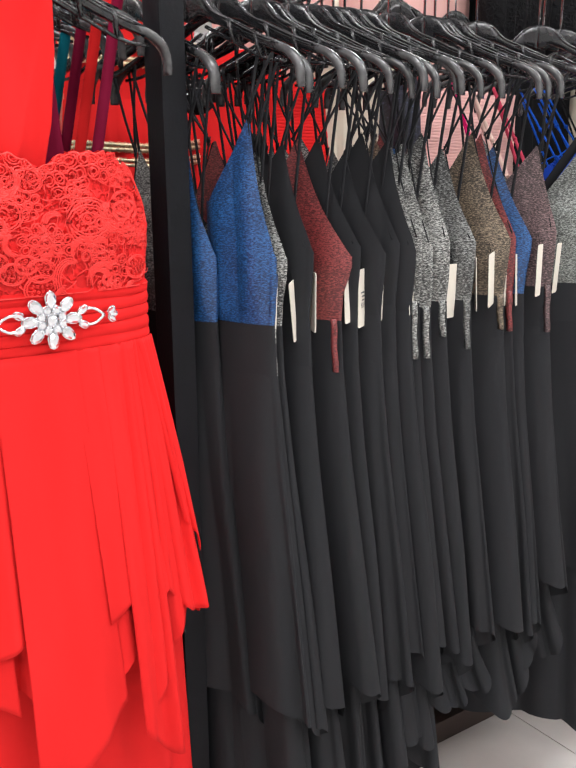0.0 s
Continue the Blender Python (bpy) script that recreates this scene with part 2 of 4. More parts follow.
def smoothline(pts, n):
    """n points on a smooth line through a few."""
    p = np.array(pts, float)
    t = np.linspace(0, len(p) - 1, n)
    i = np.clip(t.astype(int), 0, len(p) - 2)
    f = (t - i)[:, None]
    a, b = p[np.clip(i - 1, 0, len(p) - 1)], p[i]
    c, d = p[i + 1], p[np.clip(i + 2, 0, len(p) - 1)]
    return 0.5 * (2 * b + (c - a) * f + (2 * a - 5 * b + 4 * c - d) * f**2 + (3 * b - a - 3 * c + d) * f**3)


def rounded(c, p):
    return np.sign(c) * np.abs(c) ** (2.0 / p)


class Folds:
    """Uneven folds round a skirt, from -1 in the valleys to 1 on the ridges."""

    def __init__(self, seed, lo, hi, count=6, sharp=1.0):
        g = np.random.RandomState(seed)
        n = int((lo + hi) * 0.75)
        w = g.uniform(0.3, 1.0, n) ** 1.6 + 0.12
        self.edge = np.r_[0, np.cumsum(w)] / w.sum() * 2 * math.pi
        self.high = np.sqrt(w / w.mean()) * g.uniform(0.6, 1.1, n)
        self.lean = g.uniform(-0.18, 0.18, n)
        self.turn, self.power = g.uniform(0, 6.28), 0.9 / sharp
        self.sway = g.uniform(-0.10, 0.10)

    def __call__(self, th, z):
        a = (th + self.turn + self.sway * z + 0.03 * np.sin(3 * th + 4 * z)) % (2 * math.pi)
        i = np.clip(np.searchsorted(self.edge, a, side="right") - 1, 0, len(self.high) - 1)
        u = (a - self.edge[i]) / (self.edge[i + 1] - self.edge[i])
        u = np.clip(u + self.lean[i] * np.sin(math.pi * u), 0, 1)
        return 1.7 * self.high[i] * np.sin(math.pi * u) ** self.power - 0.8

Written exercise
Return the listing above in full and without alteration, excluding its pictures.

Written answer
0.0 s
Continue the Blender Python (bpy) script that recreates this scene with part 2 of 4. More parts follow.
def smoothline(pts, n):
    """n points on a smooth line through a few."""
    p = np.array(pts, float)
    t = np.linspace(0, len(p) - 1, n)
    i = np.clip(t.astype(int), 0, len(p) - 2)
    f = (t - i)[:, None]
    a, b = p[np.clip(i - 1, 0, len(p) - 1)], p[i]
    c, d = p[i + 1], p[np.clip(i + 2, 0, len(p) - 1)]
    return 0.5 * (2 * b + (c - a) * f + (2 * a - 5 * b + 4 * c - d) * f**2 + (3 * b - a - 3 * c + d) * f**3)


def rounded(c, p):
    return np.sign(c) * np.abs(c) ** (2.0 / p)


class Folds:
    """Uneven folds round a skirt, from -1 in the valleys to 1 on the ridges."""

    def __init__(self, seed, lo, hi, count=6, sharp=1.0):
        g = np.random.RandomState(seed)
        n = int((lo + hi) * 0.75)
        w = g.uniform(0.3, 1.0, n) ** 1.6 + 0.12
        self.edge = np.r_[0, np.cumsum(w)] / w.sum() * 2 * math.pi
        self.high = np.sqrt(w / w.mean()) * g.uniform(0.6, 1.1, n)
        self.lean = g.uniform(-0.18, 0.18, n)
        self.turn, self.power = g.uniform(0, 6.28), 0.9 / sharp
        self.sway = g.uniform(-0.10, 0.10)

    def __call__(self, th, z):
        a = (th + self.turn + self.sway * z + 0.03 * np.sin(3 * th + 4 * z)) % (2 * math.pi)
        i = np.clip(np.searchsorted(self.edge, a, side="right") - 1, 0, len(self.high) - 1)
        u = (a - self.edge[i]) / (self.edge[i + 1] - self.edge[i])
        u = np.clip(u + self.lean[i] * np.sin(math.pi * u), 0, 1)
        return 1.7 * self.high[i] * np.sin(math.pi * u) ** self.power - 0.8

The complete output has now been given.